***** Provided records

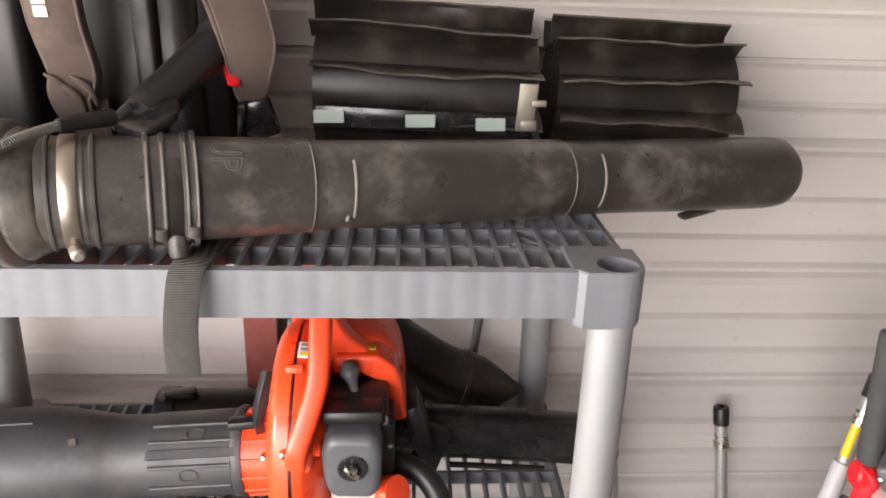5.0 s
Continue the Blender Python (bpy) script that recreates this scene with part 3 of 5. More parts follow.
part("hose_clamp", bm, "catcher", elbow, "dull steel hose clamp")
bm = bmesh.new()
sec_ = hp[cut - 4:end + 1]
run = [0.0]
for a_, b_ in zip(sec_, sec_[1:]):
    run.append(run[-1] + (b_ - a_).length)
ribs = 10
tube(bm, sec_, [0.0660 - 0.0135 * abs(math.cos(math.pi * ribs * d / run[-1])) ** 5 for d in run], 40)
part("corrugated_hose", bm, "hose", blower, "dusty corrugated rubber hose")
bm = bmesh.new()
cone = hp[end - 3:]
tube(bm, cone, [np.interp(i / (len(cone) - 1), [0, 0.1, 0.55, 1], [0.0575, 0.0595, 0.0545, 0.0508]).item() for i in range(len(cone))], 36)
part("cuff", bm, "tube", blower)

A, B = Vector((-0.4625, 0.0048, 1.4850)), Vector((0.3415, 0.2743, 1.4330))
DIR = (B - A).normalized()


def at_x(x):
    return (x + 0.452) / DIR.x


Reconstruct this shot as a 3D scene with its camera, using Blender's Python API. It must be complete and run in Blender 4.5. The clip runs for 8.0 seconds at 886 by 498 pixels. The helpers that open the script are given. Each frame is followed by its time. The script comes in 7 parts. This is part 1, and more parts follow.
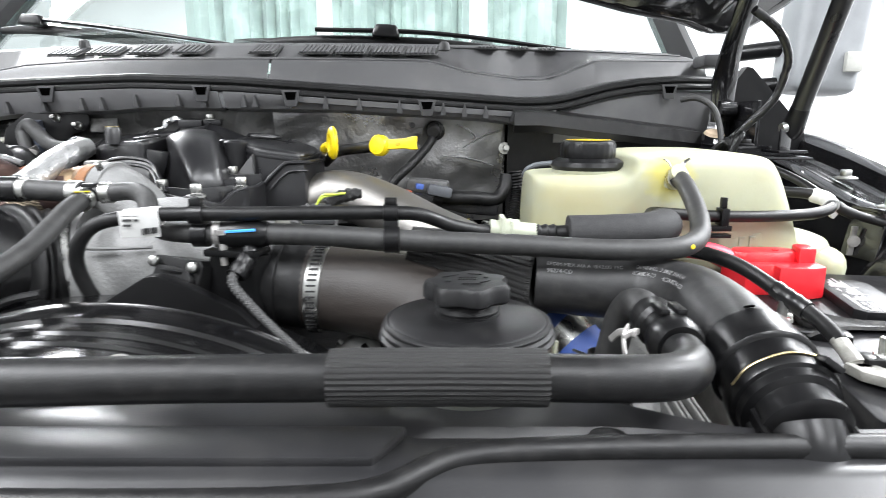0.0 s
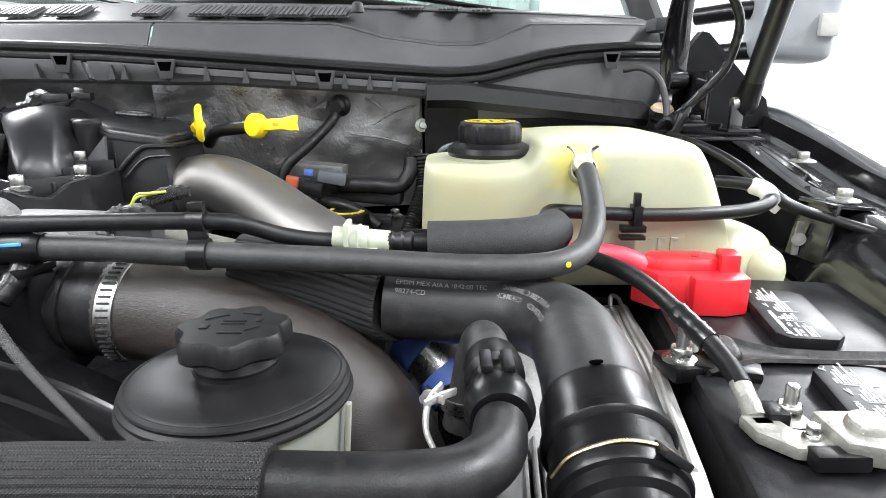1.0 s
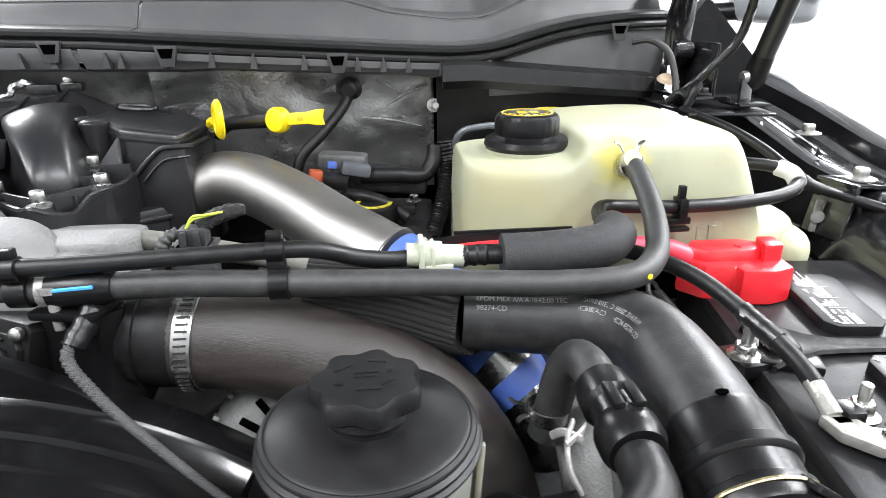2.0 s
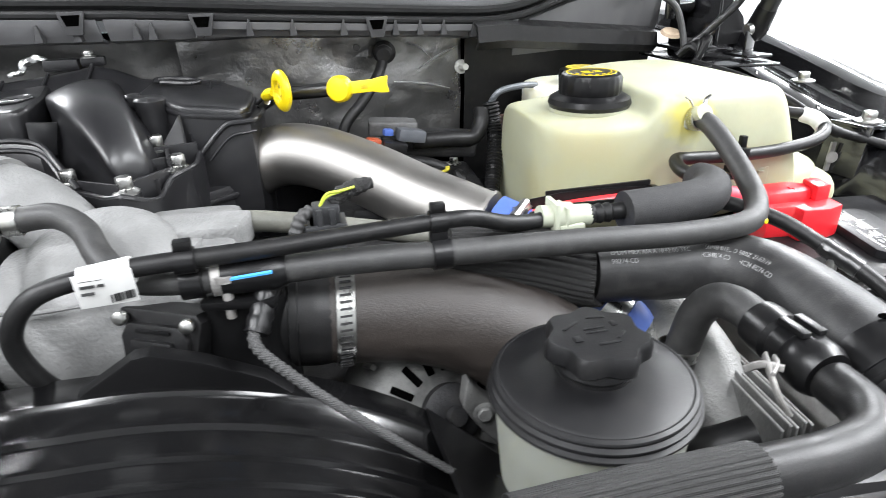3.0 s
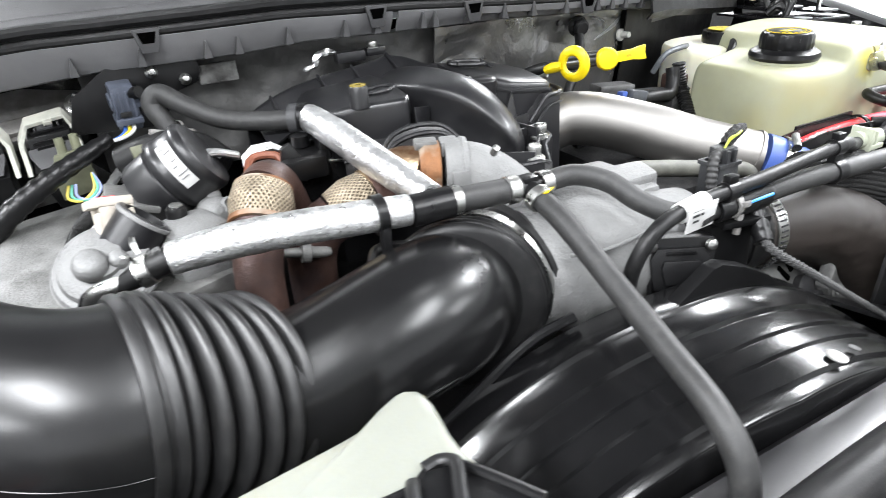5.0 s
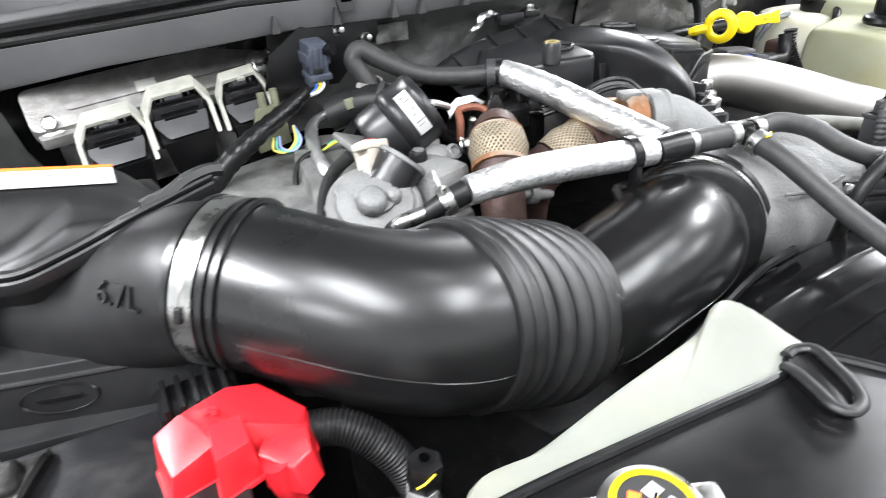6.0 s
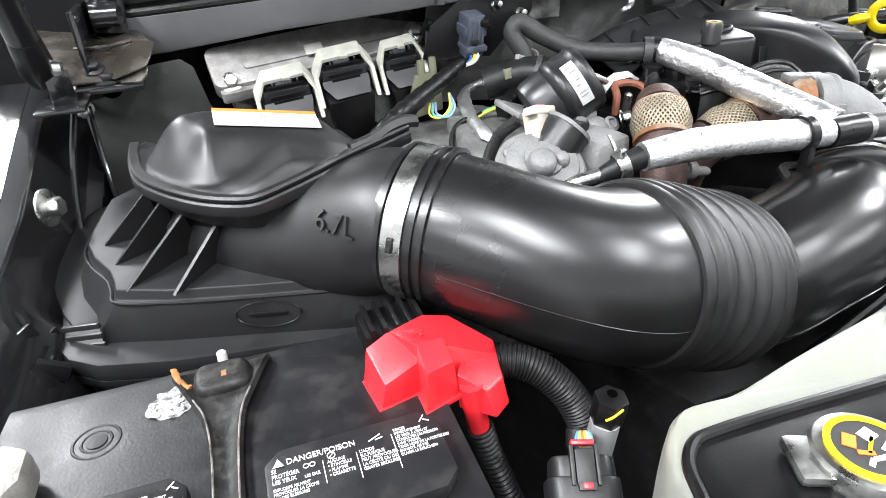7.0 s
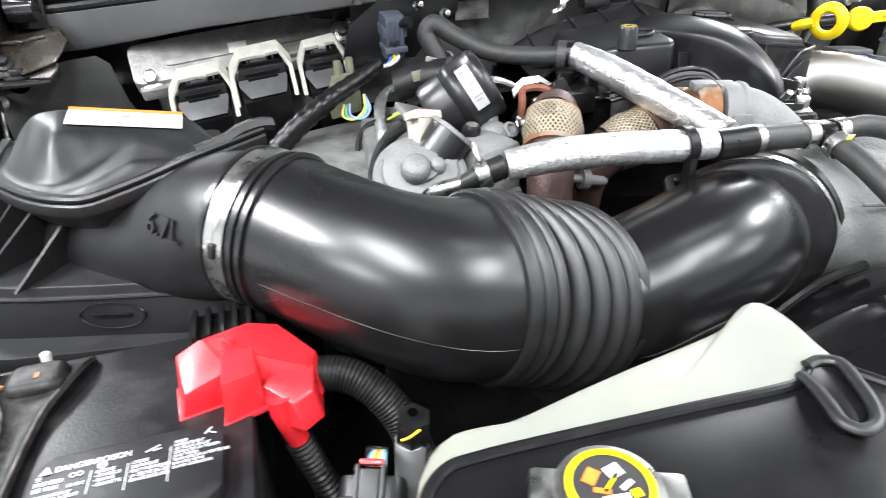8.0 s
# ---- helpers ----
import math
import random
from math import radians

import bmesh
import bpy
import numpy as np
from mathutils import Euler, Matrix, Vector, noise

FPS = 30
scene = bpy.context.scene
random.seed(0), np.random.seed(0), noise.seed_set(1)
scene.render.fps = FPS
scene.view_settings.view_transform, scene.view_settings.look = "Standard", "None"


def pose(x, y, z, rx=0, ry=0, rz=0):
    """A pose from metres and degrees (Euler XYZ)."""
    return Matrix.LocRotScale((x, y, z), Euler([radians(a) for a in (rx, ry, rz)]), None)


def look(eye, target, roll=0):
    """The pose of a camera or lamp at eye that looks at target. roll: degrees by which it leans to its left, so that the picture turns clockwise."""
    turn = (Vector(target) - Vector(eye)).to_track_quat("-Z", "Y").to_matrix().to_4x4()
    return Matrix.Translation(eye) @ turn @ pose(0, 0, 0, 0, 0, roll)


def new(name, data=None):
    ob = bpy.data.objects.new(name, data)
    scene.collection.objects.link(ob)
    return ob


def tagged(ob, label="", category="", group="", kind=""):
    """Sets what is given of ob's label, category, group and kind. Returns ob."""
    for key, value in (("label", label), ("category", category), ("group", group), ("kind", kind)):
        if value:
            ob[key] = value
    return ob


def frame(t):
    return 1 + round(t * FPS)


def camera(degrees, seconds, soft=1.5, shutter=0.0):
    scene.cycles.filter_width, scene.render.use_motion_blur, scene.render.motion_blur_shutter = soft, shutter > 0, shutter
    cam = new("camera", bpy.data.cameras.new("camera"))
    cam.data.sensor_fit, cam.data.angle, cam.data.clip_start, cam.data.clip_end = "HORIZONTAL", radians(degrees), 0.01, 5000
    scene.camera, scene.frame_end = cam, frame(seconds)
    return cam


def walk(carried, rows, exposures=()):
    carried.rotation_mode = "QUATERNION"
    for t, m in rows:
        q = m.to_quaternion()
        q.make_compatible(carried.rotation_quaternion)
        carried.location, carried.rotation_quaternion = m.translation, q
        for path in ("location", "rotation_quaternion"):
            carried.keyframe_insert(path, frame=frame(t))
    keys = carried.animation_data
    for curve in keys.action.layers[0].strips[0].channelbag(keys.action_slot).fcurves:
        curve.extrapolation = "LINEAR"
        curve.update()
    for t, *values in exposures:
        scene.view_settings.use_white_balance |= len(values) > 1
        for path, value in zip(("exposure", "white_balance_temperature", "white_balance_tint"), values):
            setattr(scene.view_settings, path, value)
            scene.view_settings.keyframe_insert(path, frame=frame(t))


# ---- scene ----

**********

[What you have to do]
The entries above should be reproduced exactly, without their pictures.

[Solution to this task]
5.0 s
Continue the Blender Python (bpy) script that recreates this scene with part 3 of 5. More parts follow.
part("hose_clamp", bm, "catcher", elbow, "dull steel hose clamp")
bm = bmesh.new()
sec_ = hp[cut - 4:end + 1]
run = [0.0]
for a_, b_ in zip(sec_, sec_[1:]):
    run.append(run[-1] + (b_ - a_).length)
ribs = 10
tube(bm, sec_, [0.0660 - 0.0135 * abs(math.cos(math.pi * ribs * d / run[-1])) ** 5 for d in run], 40)
part("corrugated_hose", bm, "hose", blower, "dusty corrugated rubber hose")
bm = bmesh.new()
cone = hp[end - 3:]
tube(bm, cone, [np.interp(i / (len(cone) - 1), [0, 0.1, 0.55, 1], [0.0575, 0.0595, 0.0545, 0.0508]).item() for i in range(len(cone))], 36)
part("cuff", bm, "tube", blower)

A, B = Vector((-0.4625, 0.0048, 1.4850)), Vector((0.3415, 0.2743, 1.4330))
DIR = (B - A).normalized()


def at_x(x):
    return (x + 0.452) / DIR.x


Reconstruct this shot as a 3D scene with its camera, using Blender's Python API. It must be complete and run in Blender 4.5. The clip runs for 8.0 seconds at 886 by 498 pixels. The helpers that open the script are given. Each frame is followed by its time. The script comes in 7 parts. This is part 1, and more parts follow.
0.0 s
1.0 s
2.0 s
3.0 s
5.0 s
6.0 s
7.0 s
8.0 s
# ---- helpers ----
import math
import random
from math import radians

import bmesh
import bpy
import numpy as np
from mathutils import Euler, Matrix, Vector, noise

FPS = 30
scene = bpy.context.scene
random.seed(0), np.random.seed(0), noise.seed_set(1)
scene.render.fps = FPS
scene.view_settings.view_transform, scene.view_settings.look = "Standard", "None"


def pose(x, y, z, rx=0, ry=0, rz=0):
    """A pose from metres and degrees (Euler XYZ)."""
    return Matrix.LocRotScale((x, y, z), Euler([radians(a) for a in (rx, ry, rz)]), None)


def look(eye, target, roll=0):
    """The pose of a camera or lamp at eye that looks at target. roll: degrees by which it leans to its left, so that the picture turns clockwise."""
    turn = (Vector(target) - Vector(eye)).to_track_quat("-Z", "Y").to_matrix().to_4x4()
    return Matrix.Translation(eye) @ turn @ pose(0, 0, 0, 0, 0, roll)


def new(name, data=None):
    ob = bpy.data.objects.new(name, data)
    scene.collection.objects.link(ob)
    return ob


def tagged(ob, label="", category="", group="", kind=""):
    """Sets what is given of ob's label, category, group and kind. Returns ob."""
    for key, value in (("label", label), ("category", category), ("group", group), ("kind", kind)):
        if value:
            ob[key] = value
    return ob


def frame(t):
    return 1 + round(t * FPS)


def camera(degrees, seconds, soft=1.5, shutter=0.0):
    scene.cycles.filter_width, scene.render.use_motion_blur, scene.render.motion_blur_shutter = soft, shutter > 0, shutter
    cam = new("camera", bpy.data.cameras.new("camera"))
    cam.data.sensor_fit, cam.data.angle, cam.data.clip_start, cam.data.clip_end = "HORIZONTAL", radians(degrees), 0.01, 5000
    scene.camera, scene.frame_end = cam, frame(seconds)
    return cam


def walk(carried, rows, exposures=()):
    carried.rotation_mode = "QUATERNION"
    for t, m in rows:
        q = m.to_quaternion()
        q.make_compatible(carried.rotation_quaternion)
        carried.location, carried.rotation_quaternion = m.translation, q
        for path in ("location", "rotation_quaternion"):
            carried.keyframe_insert(path, frame=frame(t))
    keys = carried.animation_data
    for curve in keys.action.layers[0].strips[0].channelbag(keys.action_slot).fcurves:
        curve.extrapolation = "LINEAR"
        curve.update()
    for t, *values in exposures:
        scene.view_settings.use_white_balance |= len(values) > 1
        for path, value in zip(("exposure", "white_balance_temperature", "white_balance_tint"), values):
            setattr(scene.view_settings, path, value)
            scene.view_settings.keyframe_insert(path, frame=frame(t))


# ---- scene ----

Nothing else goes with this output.